Thirty-five years of friendship, yet I ranked lower than her acquaintances and singing drag queens.  That was a tough one to justify within the boundaries of ego because it was my ego that took the hit; but as always, denial waltzed in and took up the cause granting my grief a stay of execution.

The point of all this is that I should have seen the signs of disinterest or envy or anger or whatever it was that ultimately led these women to decide life was better and easier without me in it, and I didn't.

 Okay, that actually isn't entirely true.  I did see the signs.  Many of them.  I just chose to either ignore or make excuses for them.  It was easier on my heart that way, and quite honestly, I didn't want to believe that my friendship wasn't wanted or appreciated.  I do have some egoistic attachment, after all. But worse still is the fact that when I cannot break through someone else's outer shell or when I feel as though reciprocity is not being equitably expressed, I try even harder and give even more

Perhaps it is a result of my early Catholic school indoctrination, but I somehow got it in my head that this was the way to sainthood, and more than anything, I want to be a fair and charitable person who leaves behind a legacy of good in whatever form.

Don't get me wrong.  I know don't qualify for even the third string team of saints-in-training, but I still like to hold it as a realistic and worthy goal especially since I don't have any particularly outstanding gifts or talents to offer.

I mean, sainthood is an honorable aspiration and just loosely defined enough that it offers a fair amount of lateral interpretation, which is a plus for someone who finds authority and limitation a bit daunting.  

Several years ago I penned this little ditty for a drawing I did called THE DIET OF SAINTS.  It goes:

Don't be fooled by labels.
Count Blessings not calories.
Always remember to feed your soul first.
If you still feel heavy,
Give more of yourself away.

Listen, when I was about ten or twelve, I heard the song The Impossible Dream from The Man of La Mancha, and I took it as my lifelong creed.  I bought the whole message, windmills and all; quite missing one of the other salient points of the play being that Don Quioxte was nuttier than a fruitcake!

When my kids were little I used to sing them to sleep at night.  One song was that and the other, The Rainbow Connection, as sung by Kermit the Frog.  Those songs still brings tears to my eyes, and what is even weirder is that, although have not had small children in many years, I still listen to the damn things on a fairly regular basis!  I just slip them into the playlist on a burned CD and off I go chasing rainbows and battling windmills in my '07 Kia Sorento.  Someone should probably stop me before I start sprinkling fairy dust and cause a serious accident.

I'm like the embodiment of that old doctor's joke: Doc, how do I get my head to stop hurting?  
                                                                 Doc:   Stop banging it against the wall, Lady!  

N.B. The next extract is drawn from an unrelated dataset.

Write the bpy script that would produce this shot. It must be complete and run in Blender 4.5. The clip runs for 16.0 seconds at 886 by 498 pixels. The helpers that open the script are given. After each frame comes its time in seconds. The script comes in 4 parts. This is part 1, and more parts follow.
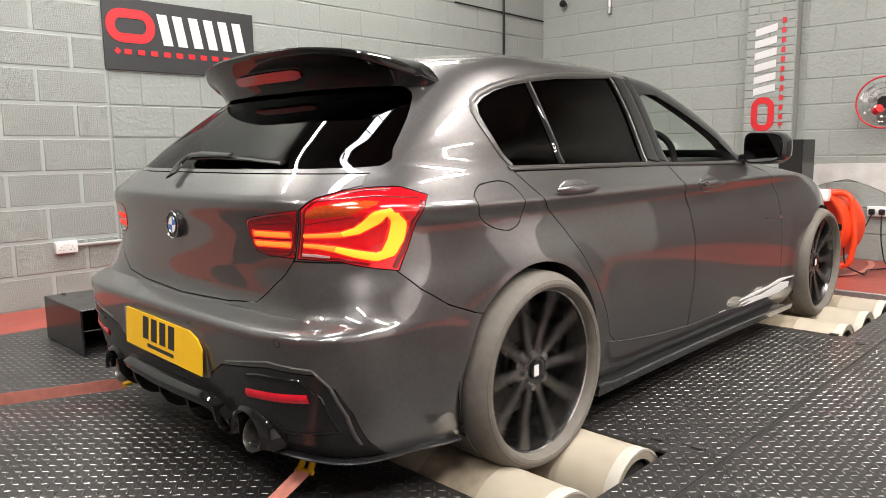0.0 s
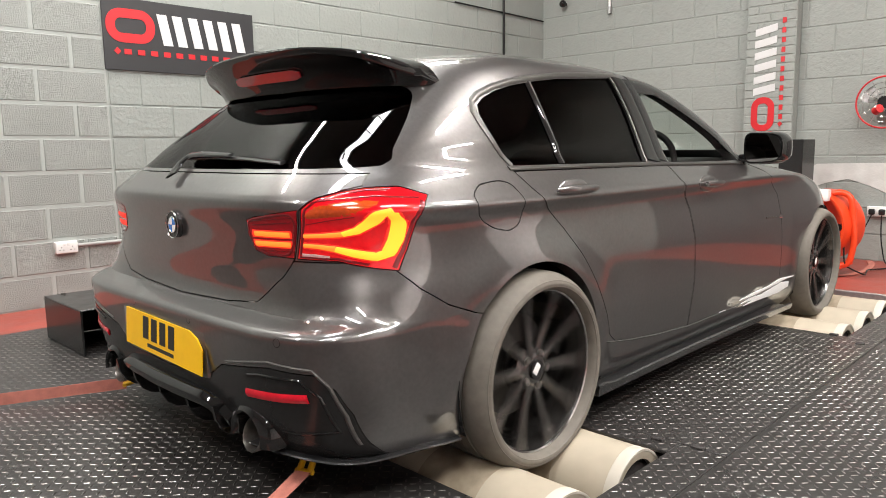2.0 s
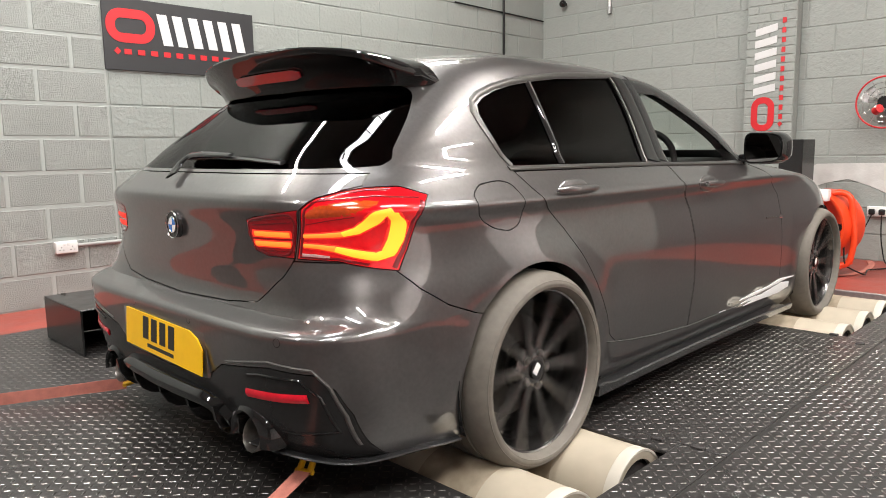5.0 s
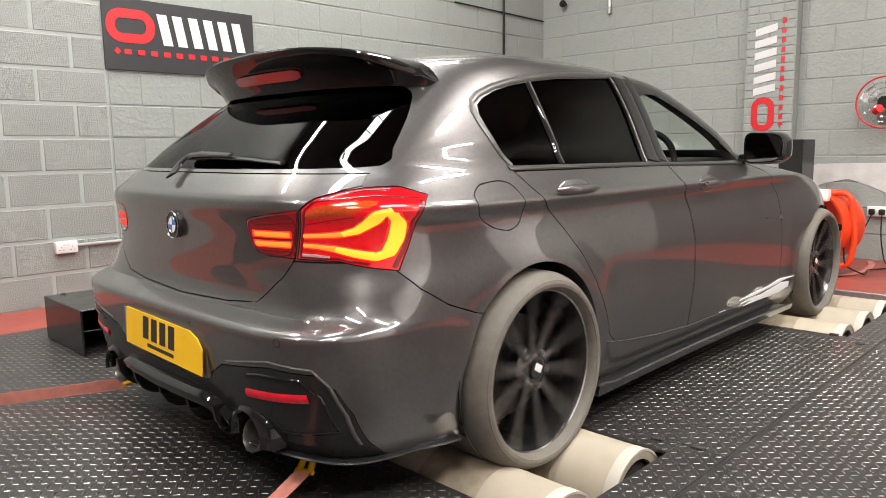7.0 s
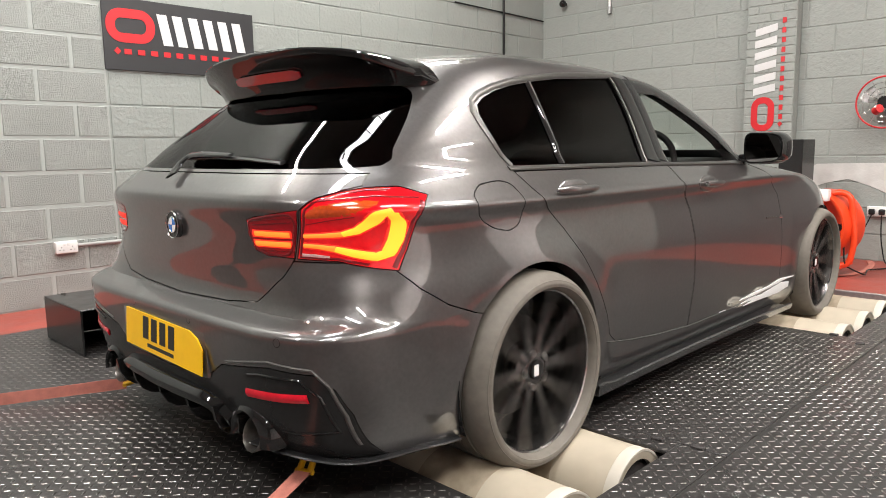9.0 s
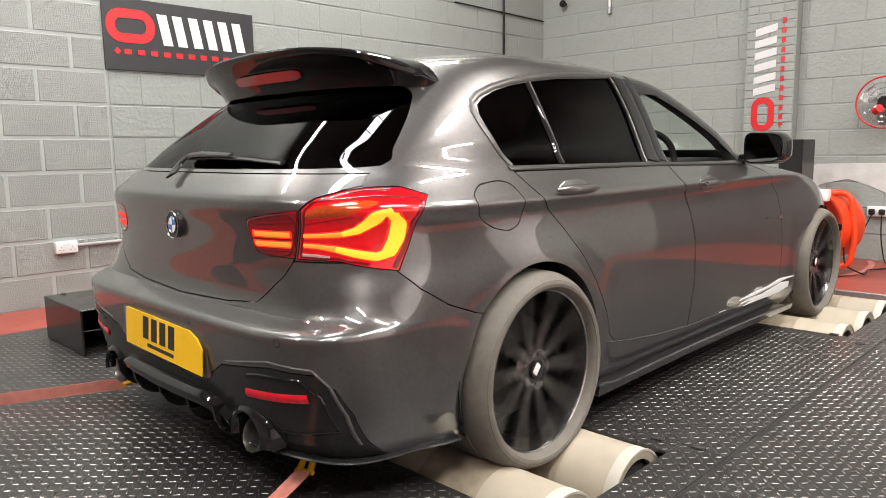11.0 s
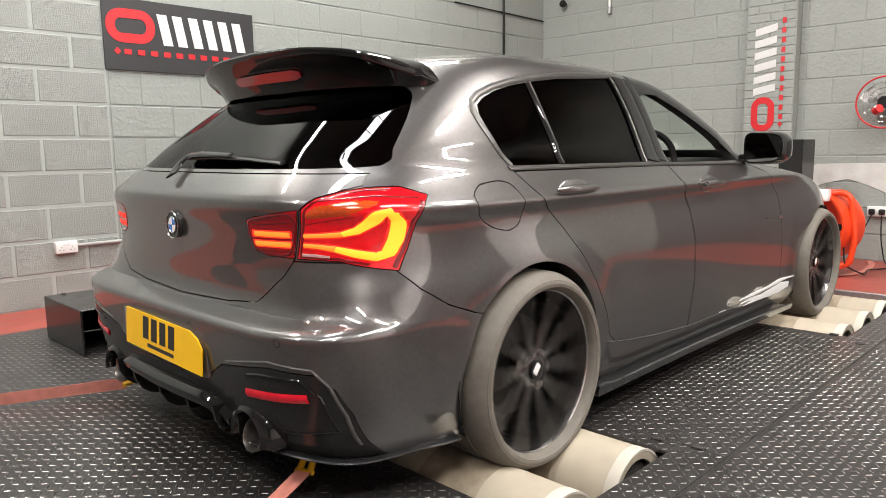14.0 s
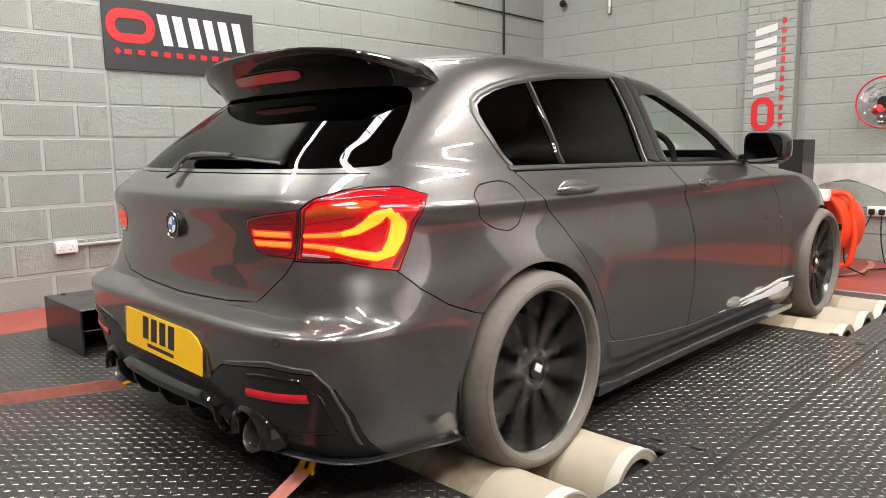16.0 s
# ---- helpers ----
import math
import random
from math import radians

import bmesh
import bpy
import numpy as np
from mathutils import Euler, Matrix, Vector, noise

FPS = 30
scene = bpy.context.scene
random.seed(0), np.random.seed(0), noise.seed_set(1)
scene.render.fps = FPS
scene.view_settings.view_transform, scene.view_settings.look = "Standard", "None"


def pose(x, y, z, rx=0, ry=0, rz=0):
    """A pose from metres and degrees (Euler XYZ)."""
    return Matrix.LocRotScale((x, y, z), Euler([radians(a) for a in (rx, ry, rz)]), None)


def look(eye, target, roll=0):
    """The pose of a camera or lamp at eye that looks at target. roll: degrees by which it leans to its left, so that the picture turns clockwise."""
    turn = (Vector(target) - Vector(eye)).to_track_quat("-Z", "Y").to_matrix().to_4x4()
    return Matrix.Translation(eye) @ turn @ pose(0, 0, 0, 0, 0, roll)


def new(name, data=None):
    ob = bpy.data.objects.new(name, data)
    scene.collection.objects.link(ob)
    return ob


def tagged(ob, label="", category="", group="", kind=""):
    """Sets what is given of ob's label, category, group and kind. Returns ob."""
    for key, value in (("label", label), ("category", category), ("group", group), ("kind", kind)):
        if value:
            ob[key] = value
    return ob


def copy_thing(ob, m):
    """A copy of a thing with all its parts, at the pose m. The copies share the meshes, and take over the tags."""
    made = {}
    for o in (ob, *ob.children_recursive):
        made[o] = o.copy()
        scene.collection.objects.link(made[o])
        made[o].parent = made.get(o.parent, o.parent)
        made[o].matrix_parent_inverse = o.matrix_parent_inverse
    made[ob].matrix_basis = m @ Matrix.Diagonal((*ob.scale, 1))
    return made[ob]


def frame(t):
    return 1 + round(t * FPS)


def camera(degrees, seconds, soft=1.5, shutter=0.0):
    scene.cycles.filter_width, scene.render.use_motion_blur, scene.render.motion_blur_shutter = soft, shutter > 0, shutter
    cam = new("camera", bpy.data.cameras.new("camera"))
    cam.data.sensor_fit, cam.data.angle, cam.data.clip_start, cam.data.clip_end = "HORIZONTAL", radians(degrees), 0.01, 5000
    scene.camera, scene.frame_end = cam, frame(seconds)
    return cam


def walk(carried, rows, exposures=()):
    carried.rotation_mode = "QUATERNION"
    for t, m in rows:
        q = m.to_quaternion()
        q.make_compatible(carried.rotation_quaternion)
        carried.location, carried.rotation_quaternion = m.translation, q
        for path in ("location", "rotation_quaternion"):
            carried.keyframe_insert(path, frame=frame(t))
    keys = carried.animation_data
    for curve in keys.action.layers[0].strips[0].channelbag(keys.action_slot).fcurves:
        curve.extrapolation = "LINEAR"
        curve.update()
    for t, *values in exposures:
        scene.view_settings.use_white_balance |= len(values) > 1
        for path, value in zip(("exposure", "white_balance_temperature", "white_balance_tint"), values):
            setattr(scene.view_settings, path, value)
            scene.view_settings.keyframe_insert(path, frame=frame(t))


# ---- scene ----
# World: x runs forward along the car from its rear axle, y to the car's left, z up from the tyres' lowest points.
cam = camera(63.5, 16.0, soft=0.8, shutter=0.5)
EYE = (-1.7496, -2.2041, 1.0082)
YAW, PITCH = radians(44.674), radians(-7.946)
AIM = (EYE[0] + math.cos(PITCH) * math.cos(YAW), EYE[1] + math.cos(PITCH) * math.sin(YAW), EYE[2] + math.sin(PITCH))
walk(cam, [(0.0, look(EYE, AIM, -0.84)), (16.0, look(EYE, AIM, -0.84))])

# ---- light ----
world = bpy.data.worlds.new("sky")
scene.world = world
world.use_nodes = True
wt = world.node_tree
sky = wt.nodes.new("ShaderNodeTexSky")
sky.sky_type, sky.sun_disc = "NISHITA", False
sky.sun_elevation, sky.sun_rotation = radians(40), radians(120)
wt.links.new(sky.outputs[0], wt.nodes["Background"].inputs[0])
wt.nodes["Background"].inputs[1].default_value = 0.1


def area(x, y, z, sx, sy, watts, colour, down=True):
    d = bpy.data.lights.new("strip", "AREA")
    d.shape, d.size, d.size_y, d.energy, d.color = "RECTANGLE", sx, sy, watts, colour
    ob = new("ceiling_lamp", d)
    ob.matrix_world = pose(x, y, z)
    return ob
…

I've been slamming my head against the wall of denial and ignorance for five decades, and boy, are my arms and head and heart and soul and spirit tired!

But I don't think I am alone in this.  I think that there are a certain population of us who simply are not as equipped to successfully navigate the world as are most others.  Perhaps it is the psychological components of healthy paranoia and skepticism that we lack, or the spiritual properties of discernment?  Or perhaps it is an over-abundance of hope and optimism that prevents the darker realities from being clearly recognized, understood or accepted?

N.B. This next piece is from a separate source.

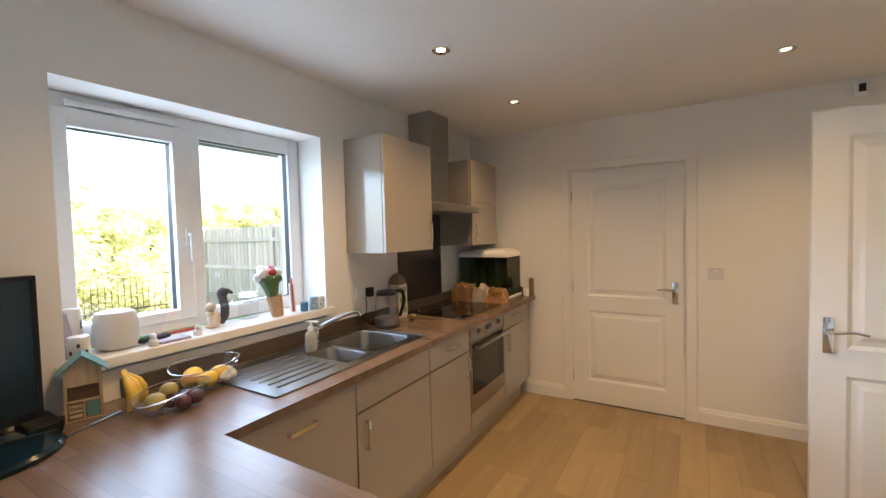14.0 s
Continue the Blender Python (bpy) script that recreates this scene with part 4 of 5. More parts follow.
tube(tb, bent([(VX + 0.01, VY - 0.043, VZ + 0.085), (VX + 0.035, VY - 0.06, VZ + 0.095), (VX + 0.06, VY - 0.07, VZ + 0.125)], 4), 0.0028, 6)
part("tie", tb, M_tie, bq, "brown raffia tie", True)


def pompom(p, r, tint, aim):
    v, f = [], []
    r *= 0.80
    aim = Vector(aim).normalized()
    t1 = aim.orthogonal().normalized()
    t2 = aim.cross(t1)
    count = 190
    for k in range(count):
        tilt = math.acos(1 - 1.62 * (k + 0.5) / count)          # from the crown of the head to behind its rim
        a = k * 2.39996 + rnd.uniform(-0.15, 0.15)
        d = (aim * math.cos(tilt) + (t1 * math.cos(a) + t2 * math.sin(a)) * math.sin(tilt)).normalized()
        side = d.orthogonal().normalized()
        side = side * math.cos(k * 1.7) + d.cross(side) * math.sin(k * 1.7)
        up = side.cross(d)
        L, w = r * rnd.uniform(0.94, 1.08), r * rnd.uniform(0.17, 0.24)
        n0 = len(v)
        for u, ww in ((0.15, 0.2), (0.62, 0.75), (0.86, 1.0), (1.0, 1.05)):
            for e in (-1, -0.33, 0.33, 1):
                frill = math.sin(e * 7 + k * 2.1)
                q = Vector(p) + d * L * (u + (0.055 * frill if u == 1.0 else 0)) + side * w * ww * e + up * r * (0.05 * frill if u > 0.8 else 0.0)
                v.append(tuple(q))
        for i in range(3):
            for j in range(3):
                m = n0 + i * 4 + j
                f.append((m, m + 1, m + 5, m + 4))
    me = bpy.data.meshes.new("flower")
    me.from_pydata(v, [], f)
    me.materials.append(PET[tint])
    me.shade_smooth()
    ob = part("flower", me, None, bq, tint + " carnation head")
    vv, ff = [], []
    root = Vector((VX + (p[0] - VX) * 0.06, VY + (p[1] - VY) * 0.06, VZ + 0.10))
    P = Vector(p) - aim * r * 0.1
    mid = root.lerp(P, 0.55) + Vector((0, 0, 0.05))
    part("flower_stem", tube(bmesh.new(), bent([root, mid, P - aim * 0.02, P], 5), 0.0019, 6), M_leafg, ob, "thin green stem", True)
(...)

I prefer one of these more sophisticated explanations than one of downright stupidity, but with my track record, I won't count anything out.

Alright, I've been about as candid as I can be without stepping on too many toes that don't belong to me.   I have my theories as to why I am this way and why others are, too, but it will have to wait.   I will say that I don't begrudge anyone the right to dislike or become fed up with me, and I hold no animosity towards anyone I've felt wounded by.  I have done my share of dishing out misery, and the walls of my glass house are not double-paned.

  They say that until you become perfect, you shouldn't criticize or judge others.  I think that part two of that is that once you are perfect, you won't want to.  I'm holding onto that one as my back-up goal.  

We all have our lessons to learn, and these incredible women (and they truly are)  are helping to teach me mine, as well as the other way around, I don't doubt.

In the meantime, I still keep an ample supply of Bactine, Bandaids and Tylenol around just in case.